Gazali’nin epistemolojisi incelendiğinde onun insanın bilme edimini tecrübe ile başlattığı görülür. Ayrıca aklı aynaya benzetir. Gazali’nin aklı aynaya benzetmiş olması bilginin hem nasıl mümkün olduğunu hem de insanın neden yanıldığını açıklar. Ayna yansıtma gücüyle dışarıyı görmeye olanak sağlar. Ancak kişinin bilgisi aynaya bağımlıdır. Yani aynanın yansıtma gücü nispetinde görebilir. Ayna akıl olduğuna göre insanın anlama ve algılama yetisi tecrübenin etkisi içerisinde işler. Dolayısıyla insan bilgiyi doğrudan ve saf bir şekilde edinemez. İnsanın bilme süreci böyle bir yapı içerisinde işlediğine göre insan daima yanılgı ihtimaliyle karşı karşıyadır. Ancak Gazali’nin eserlerinde aklı tek bir biçimde kullanmadığı da görülür. İnsanın düşünme sürecini ifade eden akıl yani ‘zihin’ insani ve hayvani nefsi içinde barındırır. İnsanı doğru bilgiye götüren ve onu gerçek anlamda diğer varlıklardan ayıran akıl ise tek başına ‘insani nefs’ tir. Yani Gazali akıl derken her zaman bütüne değil, bazen o bütünün içindeki parçalara işaret eder. İnsani nefs ‘saf akıl’ olarak da nitelenebilir. Bu haliyle o insanın cevheridir. Ancak cevher yaratılmışa ait bir nitelik olup anlam ve önemi varlığın izahını yapmaya yarıyor oluşudur. Cevherin varlığın esası olmaması Gazali’nin insanı değerlendiriş şekline etki eder. Gazali insanı ona ilişen ilineklerden ve cisminden bağımsız değerlendirmez. Hayvandan akıl ile ayrılıyor olsa da hayvanla ortak olan ruh ve cisim gibi özellikleri de onu kuşatan niteliklerdendir. Bu nitelikler insan yaşadığı müddetçe ondan ayrılamadığına göre insan akıl sahibi bir varlık olduğu kadar yanılan da bir varlıktır. 

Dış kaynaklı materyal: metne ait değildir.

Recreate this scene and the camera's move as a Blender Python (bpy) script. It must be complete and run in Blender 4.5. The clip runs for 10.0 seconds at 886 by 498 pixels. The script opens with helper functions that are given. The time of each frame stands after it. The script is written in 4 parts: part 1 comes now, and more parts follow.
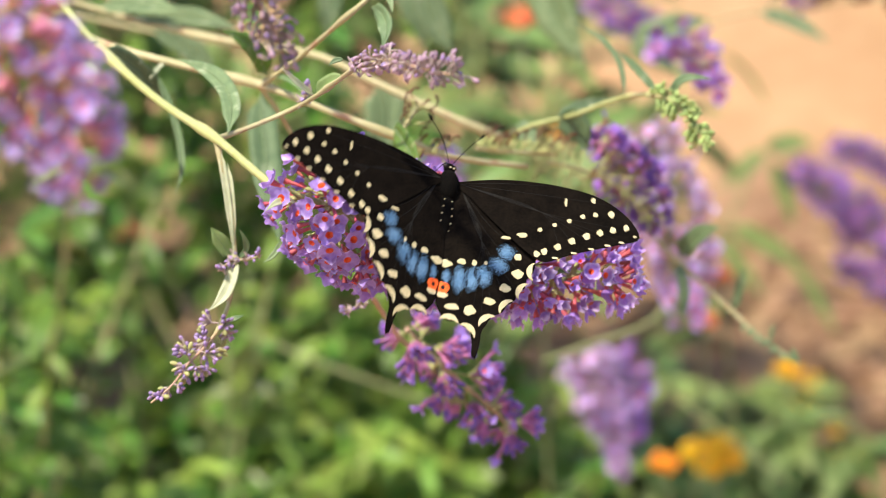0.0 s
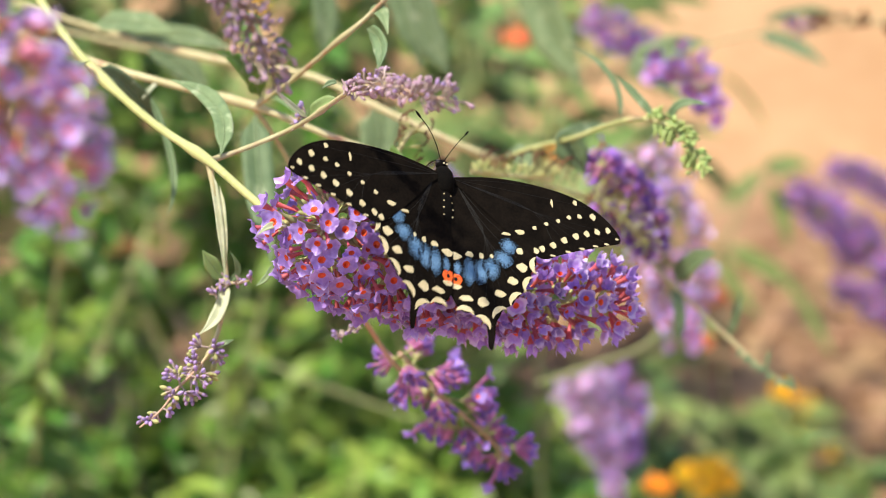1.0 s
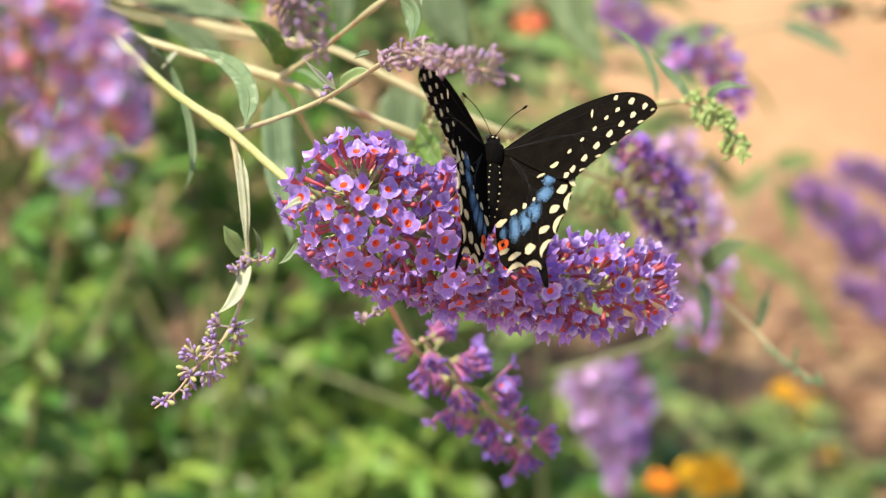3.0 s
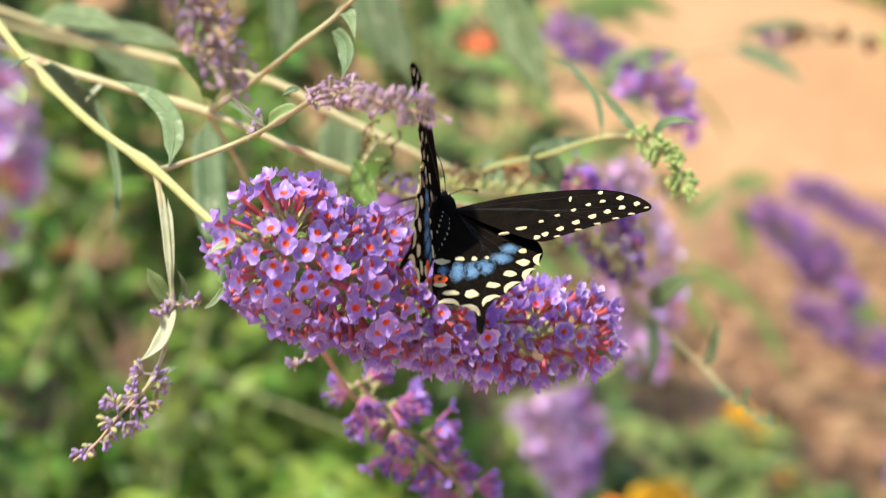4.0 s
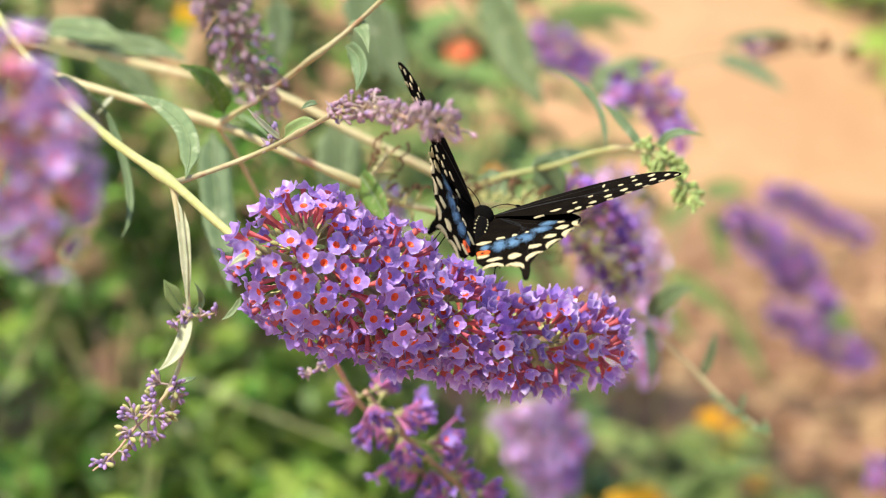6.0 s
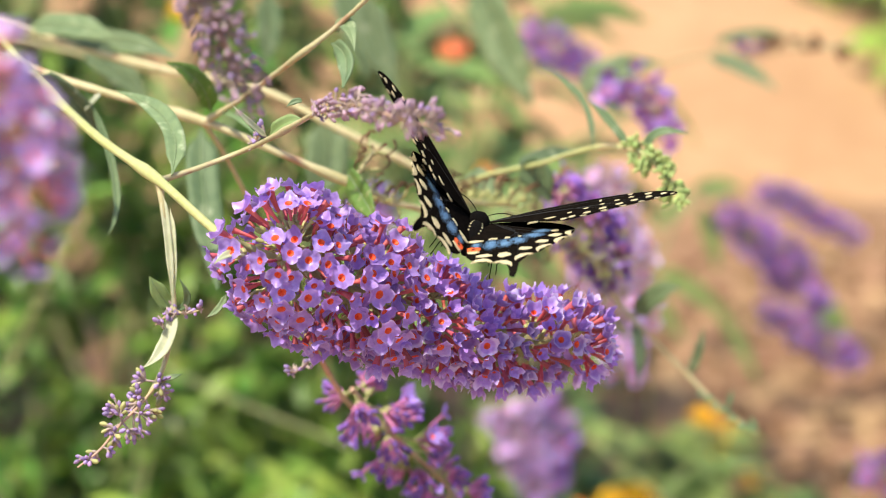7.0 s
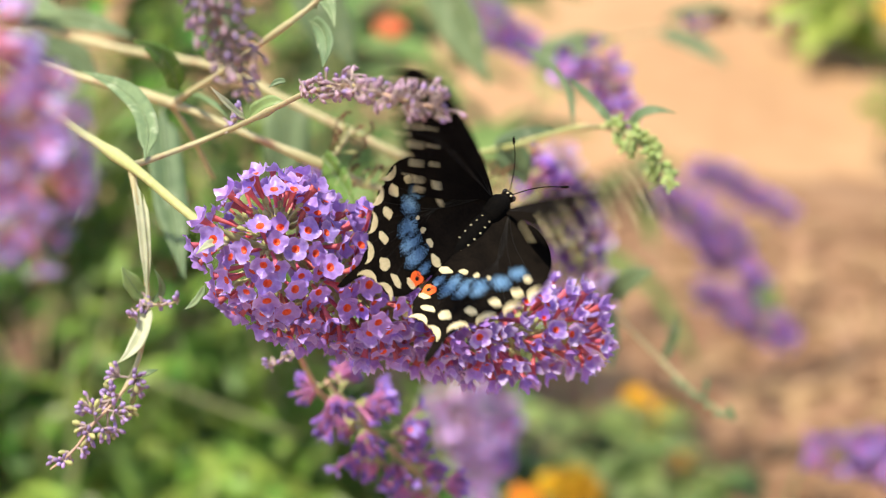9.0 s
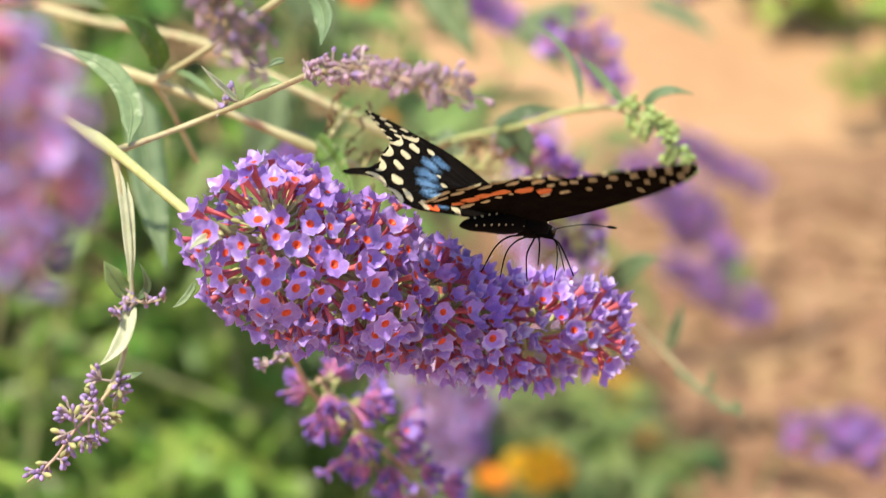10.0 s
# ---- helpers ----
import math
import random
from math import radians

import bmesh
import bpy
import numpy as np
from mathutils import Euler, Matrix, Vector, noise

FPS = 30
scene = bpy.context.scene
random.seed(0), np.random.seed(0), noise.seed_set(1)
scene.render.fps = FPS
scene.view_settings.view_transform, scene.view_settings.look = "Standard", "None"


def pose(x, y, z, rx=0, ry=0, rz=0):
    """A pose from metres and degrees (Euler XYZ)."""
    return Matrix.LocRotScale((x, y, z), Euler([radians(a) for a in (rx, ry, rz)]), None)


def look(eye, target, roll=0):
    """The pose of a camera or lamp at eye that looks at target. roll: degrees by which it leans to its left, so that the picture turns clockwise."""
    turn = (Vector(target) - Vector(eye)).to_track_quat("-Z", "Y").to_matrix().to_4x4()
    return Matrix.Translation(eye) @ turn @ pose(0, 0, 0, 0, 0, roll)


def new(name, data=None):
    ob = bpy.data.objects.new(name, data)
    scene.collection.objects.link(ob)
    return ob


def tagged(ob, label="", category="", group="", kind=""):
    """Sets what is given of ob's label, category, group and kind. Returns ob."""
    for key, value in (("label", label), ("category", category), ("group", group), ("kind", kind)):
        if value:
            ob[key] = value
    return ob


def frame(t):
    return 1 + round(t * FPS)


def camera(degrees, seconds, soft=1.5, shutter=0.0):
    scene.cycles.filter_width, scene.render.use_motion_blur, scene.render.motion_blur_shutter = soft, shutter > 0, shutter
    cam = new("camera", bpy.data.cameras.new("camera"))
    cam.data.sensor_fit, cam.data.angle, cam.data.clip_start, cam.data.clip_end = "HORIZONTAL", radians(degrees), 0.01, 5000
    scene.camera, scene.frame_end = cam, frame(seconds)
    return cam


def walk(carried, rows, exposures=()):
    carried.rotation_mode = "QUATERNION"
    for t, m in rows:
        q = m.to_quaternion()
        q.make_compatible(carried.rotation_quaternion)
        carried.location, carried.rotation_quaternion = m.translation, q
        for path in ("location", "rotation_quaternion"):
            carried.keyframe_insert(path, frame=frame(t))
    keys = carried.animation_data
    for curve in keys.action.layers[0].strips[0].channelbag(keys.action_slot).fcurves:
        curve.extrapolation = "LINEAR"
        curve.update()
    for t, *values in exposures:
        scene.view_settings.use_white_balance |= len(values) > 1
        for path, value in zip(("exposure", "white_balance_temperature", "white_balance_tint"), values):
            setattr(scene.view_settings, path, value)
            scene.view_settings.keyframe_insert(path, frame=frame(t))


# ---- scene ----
from functools import partial

cam = camera(20, 10.0, soft=1.0, shutter=0.9)
PATH = [
    (0.0, pose(0.0117, -0.6687, 1.2996, 64.632, 2.386, 0.349)),
    (0.5, pose(0.0129, -0.6630, 1.2981, 64.851, 2.514, 0.133)),
    (1.0, pose(0.0124, -0.6607, 1.2987, 65.002, 1.900, 0.491)),
    (1.5, pose(0.0122, -0.6507, 1.2919, 64.846, 1.524, 0.761)),
    (2.0, pose(0.0111, -0.6410, 1.2906, 64.997, 0.913, 0.902)),
    (3.3, pose(-0.0033, -0.6313, 1.2815, 64.810, 0.233, 0.637)),
    (3.5, pose(-0.0043, -0.6252, 1.2804, 64.945, -0.012, 0.374)),
    (4.0, pose(0.0058, -0.6057, 1.2792, 65.084, 0.071, -0.019)),
    (4.5, pose(0.0017, -0.5766, 1.2674, 64.998, 0.000, 0.002)),
    (5.0, pose(-0.0002, -0.5738, 1.2707, 64.863, -0.187, -0.460)),
    (5.5, pose(-0.0066, -0.6068, 1.2857, 65.135, -0.335, -0.617)),
    (5.7, pose(-0.0092, -0.6116, 1.2843, 65.194, -0.251, -0.843)),
    (7.0, pose(-0.0059, -0.6134, 1.2850, 65.126, -0.485, -0.893)),
    (7.5, pose(-0.0096, -0.6015, 1.2829, 65.014, -0.464, -1.315)),
    (8.0, pose(-0.0434, -0.6047, 1.2815, 65.236, -0.598, -3.817)),
    (8.5, pose(-0.0215, -0.6097, 1.2836, 64.963, -2.126, -1.592)),
    (9.0, pose(-0.0260, -0.5840, 1.2739, 64.645, -1.002, -3.011)),
    (9.5, pose(-0.0331, -0.5509, 1.2665, 64.157, -1.529, -3.606)),
    (10.0, pose(-0.0380, -0.5370, 1.2594, 63.838, -1.676, -4.049)),
]
walk(cam, PATH)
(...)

Al- Ghazali's concept of the human is subjected to a re-reading in line with his epistemology in this article. The essential attribute of the human is the mind in AlGhazali. But he doesn't see the mind sufficient for the right information. This attitude of Al-Ghazali towards the mind opens the query of how consistent he is. If it could be clarified how he makes sense of human and mind, it will be more possible to talk about whether the understanding of reason is consistent or not. When Al-Ghazali’s epistemology is inquired it is seen that the act of knowing starts  with the experience. He also compares the mind to a mirror. Al-Ghazali's comparing the mind to a mirror explains both how the information is possible and why the human mistake. The mirror allows us to see the outside with its power of reflectivity. But the information of the human is dependant the mirror. That is, the human could see in proportion to the reflecting power of the mirror. İf the mind is mirror, understanding and perception of human works under the influence of experience. Thus, the human can't have the information directly and purely. The human always faces the probability of a mistake, because the human act of knowing works in this structure. However, it’s seen also Al-Ghazali does not use the mind in a single means in his works. The mind, that is the 'consciousness’, expressing the thinking process of man contains the human and animal soul. The mind leading people to the right information and distinguishing he/she from the other beings truly is the 'human soul' alone. In that case, Al-Ghazali sometimes indicates the parts of the whole, not always the whole with the concept of mind. The human soul could be expressed also as 'pure mind' whereby being the substance of the human. But the substance is an attribute of the created and ıt’s mean and important originates to explain the existence. As the substance isn’t the essence of existence, ıt affects Al-Ghazali’s way of evaluating humans. Al-Ghazali does not evaluate the human independently of his/her accidents and the body. Even İf the human separates from the animal with the mind, it is the feature such as spirit and body, which are common with animals. They are among the qualities that surround the human. If these qualities cannot be separated from his/ her as long as a person lives, the human is a mistaken being as much as is a rational being.